The setup for “About My Father,” opening nationwide on May 26, is a meet-the-parents situation. Sebastian brings Salvo to his girlfriend’s family home for the Fourth of July weekend. Ellie’s (Leslie Bibb) family is WASPy and wealthy – Kim Cattrall plays her mother, Tigger, and David Rasche is her father, Bill. Her brothers are played by Anders Holm and Brett Dier. And the culture clashes ensue.
“My rep called me and said, I’ve just been given a script, it stars Robert De Niro and he’s playing a hairdresser,” Cattrall said. “I just thought: I’m in.”
But before they could start filming, De Niro had a little homework to do. He invited the elder Maniscalco to Tulsa, Oklahoma, where he was filming Scorsese’s “Killers of the Flower Moon” so he could pick his brain about everything from being a hairdresser to Sicilian dialect.
“The relationship that he has with Sebastian is great. They’re friends and they talk a lot,” De Niro said. “That’s wonderful for any parent and their child to have a relationship, especially as they get older and have their own life.”
De Niro even arranged for Salvo Maniscalco to meet Scorsese during the three-day sojourn.
“It’s not every day that you send off your father to sit down with Robert De Niro and talk about a script, especially when my father doesn’t really know anything about moviemaking and script analysis and what have you,” Maniscalco said. “But, from what he was telling me, he really helped him with the Italian… He never taught me Sicilian.

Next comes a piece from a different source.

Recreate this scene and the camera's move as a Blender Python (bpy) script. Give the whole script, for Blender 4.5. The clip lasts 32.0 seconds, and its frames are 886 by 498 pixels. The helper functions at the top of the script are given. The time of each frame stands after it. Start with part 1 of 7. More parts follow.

But he taught Robert De Niro.”
Later, he would call him for refreshers which Maniscalco was happy to oblige — though one time he told De Niro he’d have to call him back. He’d interrupted a pizza dinner. De Niro understood. And, at least according to some Sicilians who turned out for the Chicago premiere of the film, De Niro nailed it. Someone even told Maniscalco that his Italian was better than it was in “The Godfather Part II.”
“He’s wondering why he wasn’t paid as a dialect coach,” Maniscalco said, gesturing to his father sitting next to him.
“I’m waiting for a paycheck,” Salvo Maniscalco, who did get a creative consultant credit, responded.
The Alabama set was fun too, which everyone knows is never a given with comedies. Holm said that often the more fun a set is, the worse the movie is. But all are pretty sure that they got the best of both worlds.
“The funniest guy in the whole cast was De Niro,” Rasche said. “He’s just absolutely so charming and so funny and so whimsical and original. And it just breaks your heart.”
De Niro always made time to rehearse. Bibb said there’s often pressure to just do a take and figure something out on camera to save time but with De Niro around, no one was rushing.
“I like being cradled under that Bob De Niro umbrella,” Bibb said.
Cattrall also liked when he would laugh at something happening on camera.
“I think one of the most gratifying things is if you’re doing a scene which he’s part of and the camera’s not on him, it’s on you and you see him after the take and he’s smiling or he’s chuckling. You think, ‘Hey, it must have been OK!’” Cattrall said.
Maniscalco, who left Chicago for Los Angeles in 1998 to pursue a career in stand-up comedy, brought Hollywood back to his hometown for the world premiere of the film recently. It was a bit of a full circle moment for him to be surrounded by relatives, friends and in-laws.
“When we left the theater last night, a lot of people came up and said to me, ‘Man, it made me want to call my father,’” he said. “There’s a sense of nostalgia it brings back for people with their families.”
He hopes that it’s a film that brings audiences to the theater with their families and inspires a renewed closeness.
“I grew up in a family where we used to sit down, we used to eat together,” Maniscalco said. “And I know things are different. I know the two parents are now working in the house and maybe it’s not possible. Or technology has taken people in different ways. But, I mean, for us as a family, sitting around the table, eating dinner, joking around, really bonded us forever.”